Semantically, regexes are like matchers generic over Input: Collection where Element == Character (albeit with extra weirdness because String is weird, more on that later). They have similar semantics when applied to String as Array<Character>, though we'd of course want to fast-path String's implementation to exploit its UTF-8 storage. Regexes have bound the Element type to Character, that is they are post-Element-binding time.
Even after regexes are "compiled" (for some TBD notion of compilation) or even linked/loaded (TBD), they don't necessarily have to be restricted to a particular kind of collection. There is a later point in time in which the collection type gets bound, a later point in time when a regex gets associated with a particular instance of that collection type, and a later point in time when it is ran on that instance. Of course, these could all be the same instant in time myString.split(/\s+/), but each provides more information for compilation/specialization.
On the other hand, whenever we bind a type, we are either dropping generality or limited by what can be accomplished through parameterization. Something that only binds Element is perfectly applicable to Sequence and AsyncSequence in addition to Collection. Something that works on a moving window over asynchronously delivered chunked data might bind its collection to be the buffer.

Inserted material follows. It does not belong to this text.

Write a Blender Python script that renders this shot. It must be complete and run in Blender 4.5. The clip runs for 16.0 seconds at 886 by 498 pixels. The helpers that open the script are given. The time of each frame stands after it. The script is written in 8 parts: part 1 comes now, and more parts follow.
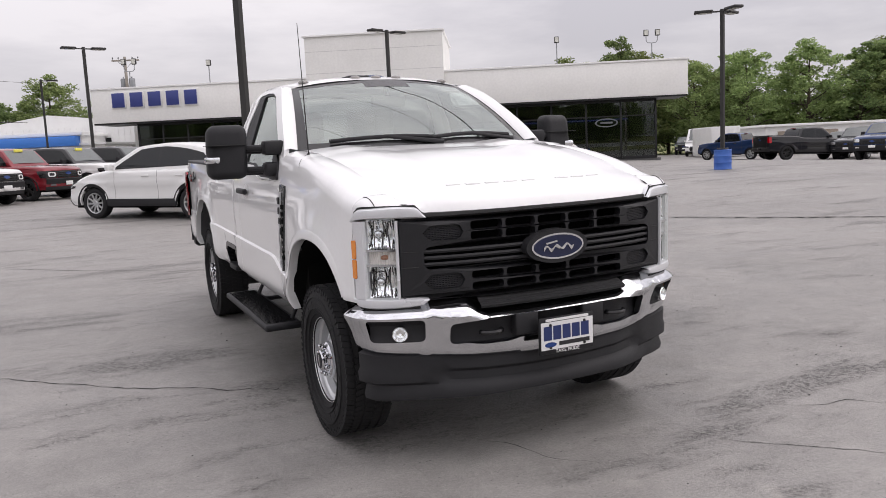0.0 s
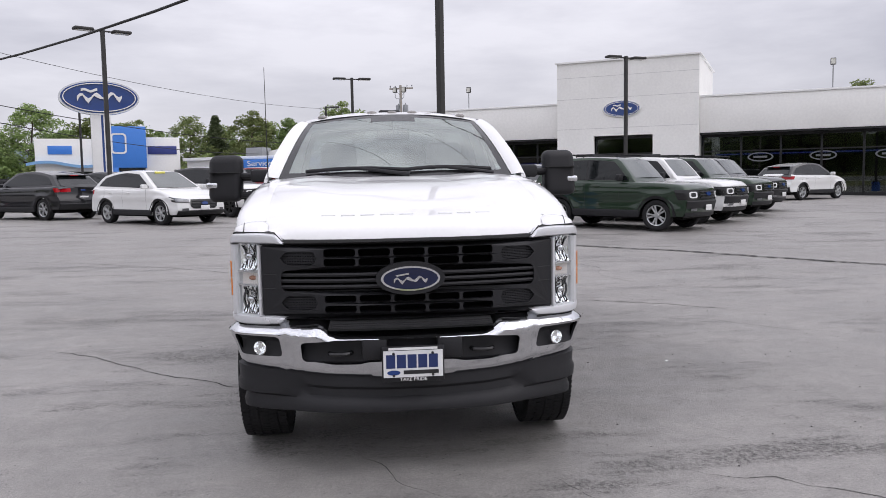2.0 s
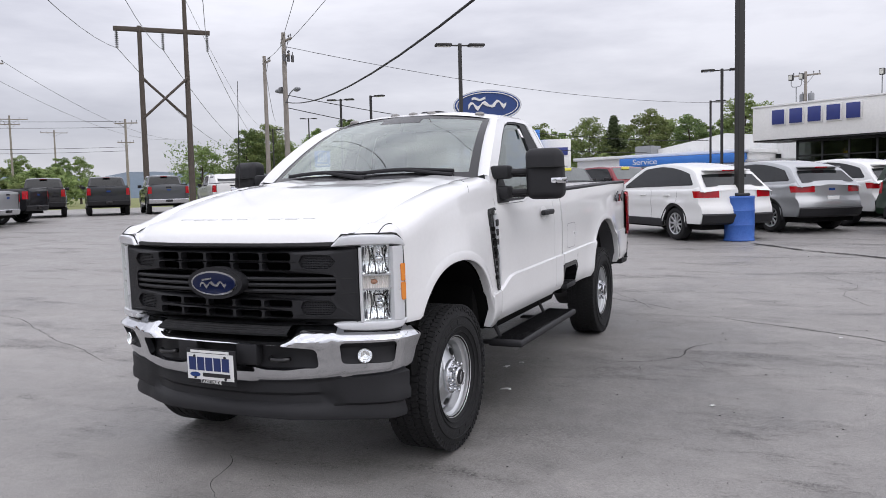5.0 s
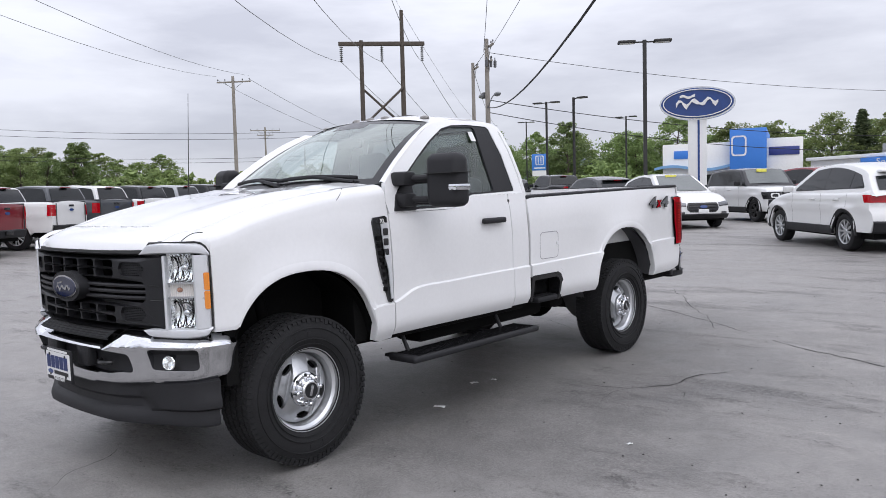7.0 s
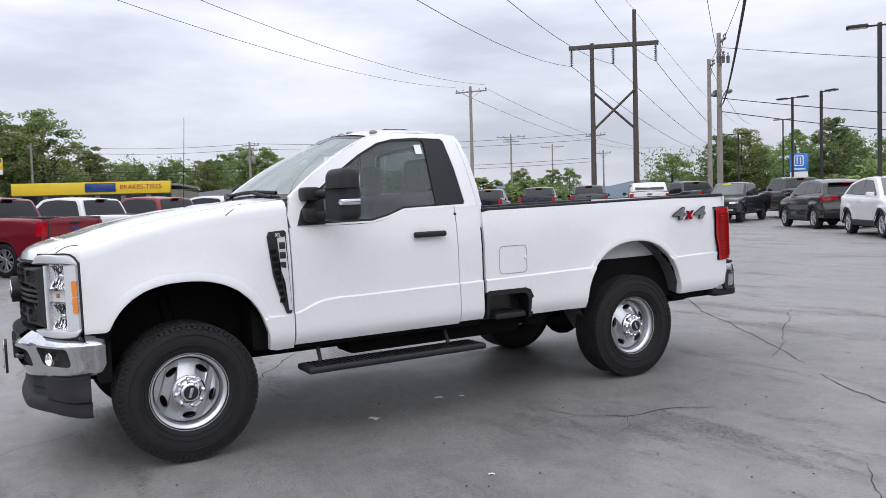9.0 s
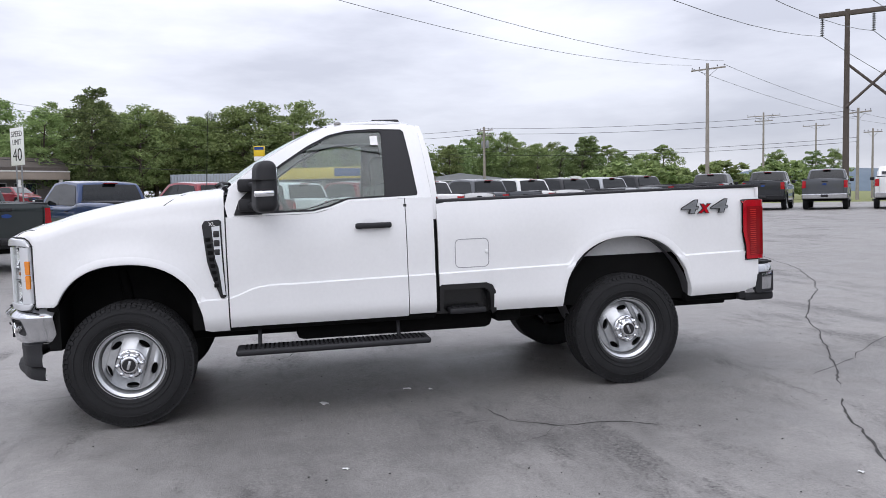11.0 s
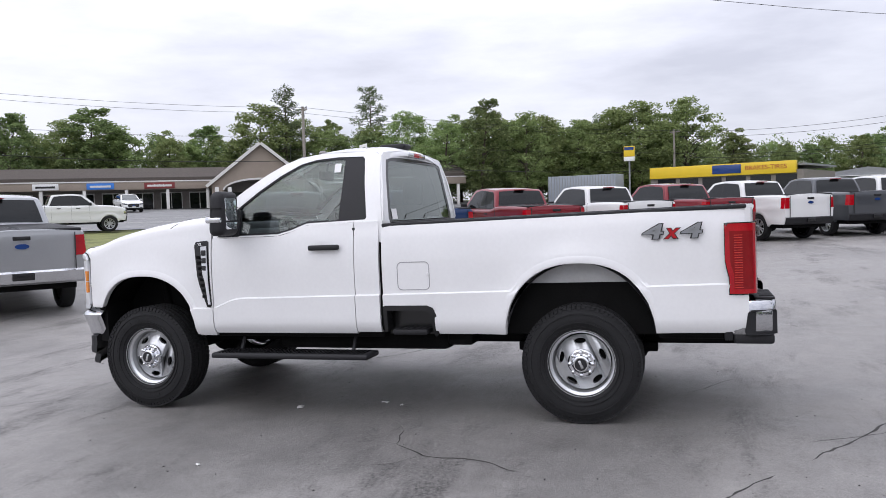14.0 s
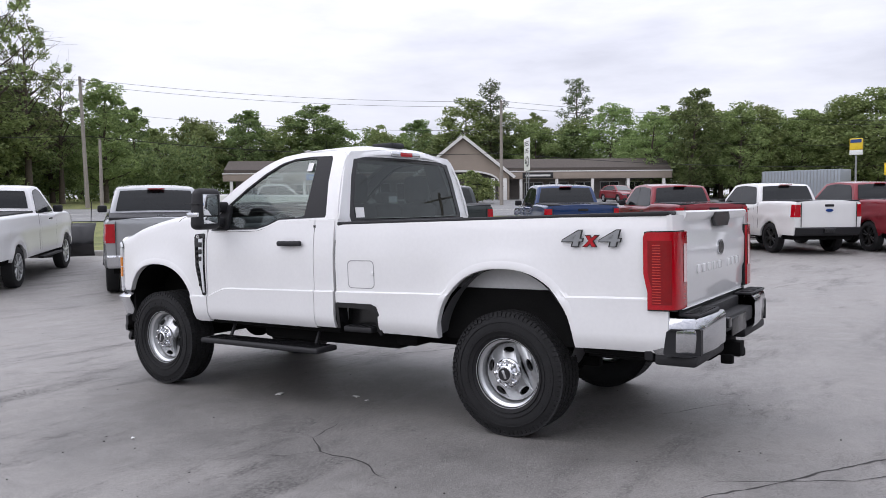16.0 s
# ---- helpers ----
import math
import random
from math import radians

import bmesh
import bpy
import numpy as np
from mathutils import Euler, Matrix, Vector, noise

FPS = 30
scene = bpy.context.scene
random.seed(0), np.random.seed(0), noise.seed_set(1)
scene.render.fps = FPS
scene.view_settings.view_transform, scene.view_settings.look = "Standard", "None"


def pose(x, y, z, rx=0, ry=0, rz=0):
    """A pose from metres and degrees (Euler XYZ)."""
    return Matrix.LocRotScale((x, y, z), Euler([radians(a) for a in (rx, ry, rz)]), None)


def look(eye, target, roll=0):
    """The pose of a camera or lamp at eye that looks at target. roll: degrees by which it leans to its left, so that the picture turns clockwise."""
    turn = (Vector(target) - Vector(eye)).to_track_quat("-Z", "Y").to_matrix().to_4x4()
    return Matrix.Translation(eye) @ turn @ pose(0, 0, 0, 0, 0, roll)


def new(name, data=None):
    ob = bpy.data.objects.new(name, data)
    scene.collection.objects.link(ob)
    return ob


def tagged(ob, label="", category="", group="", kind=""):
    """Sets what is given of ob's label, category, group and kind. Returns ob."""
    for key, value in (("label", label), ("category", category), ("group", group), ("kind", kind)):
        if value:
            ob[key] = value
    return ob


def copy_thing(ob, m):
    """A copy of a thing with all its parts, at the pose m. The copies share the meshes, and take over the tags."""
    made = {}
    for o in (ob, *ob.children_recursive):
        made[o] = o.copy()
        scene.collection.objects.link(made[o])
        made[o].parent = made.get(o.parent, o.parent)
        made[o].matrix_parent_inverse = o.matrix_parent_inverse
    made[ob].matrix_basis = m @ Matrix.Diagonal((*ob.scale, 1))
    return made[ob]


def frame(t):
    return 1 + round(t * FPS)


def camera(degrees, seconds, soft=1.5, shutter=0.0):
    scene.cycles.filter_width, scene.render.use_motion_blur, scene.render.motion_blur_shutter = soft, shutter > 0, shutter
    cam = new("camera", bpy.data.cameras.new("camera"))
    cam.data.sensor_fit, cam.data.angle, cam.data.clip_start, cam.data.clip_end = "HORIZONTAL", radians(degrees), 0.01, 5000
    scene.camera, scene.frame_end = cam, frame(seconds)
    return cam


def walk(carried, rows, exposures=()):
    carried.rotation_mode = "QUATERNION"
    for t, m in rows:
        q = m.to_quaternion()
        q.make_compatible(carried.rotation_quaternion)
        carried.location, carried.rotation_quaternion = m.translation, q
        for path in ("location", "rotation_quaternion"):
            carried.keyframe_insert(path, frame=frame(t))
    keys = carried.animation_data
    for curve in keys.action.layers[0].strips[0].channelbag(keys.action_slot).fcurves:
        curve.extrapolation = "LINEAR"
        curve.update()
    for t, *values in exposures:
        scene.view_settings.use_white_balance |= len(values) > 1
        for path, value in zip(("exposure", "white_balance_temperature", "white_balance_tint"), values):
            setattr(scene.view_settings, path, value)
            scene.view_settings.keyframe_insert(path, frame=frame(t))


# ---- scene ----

But, it would additionally need the means to interact with that window (e.g. peek/fill the buffer, eat/drop processed portions) and would need the means to restrict look-around/backtracking to the window.
If Patterns are composed using the CollectionConsumer interface above, that means that Patterns will have to deal with binding or parameterizing-away the Input type. This might end up forcing some many-to-many or HKT issues (hic sunt dracones).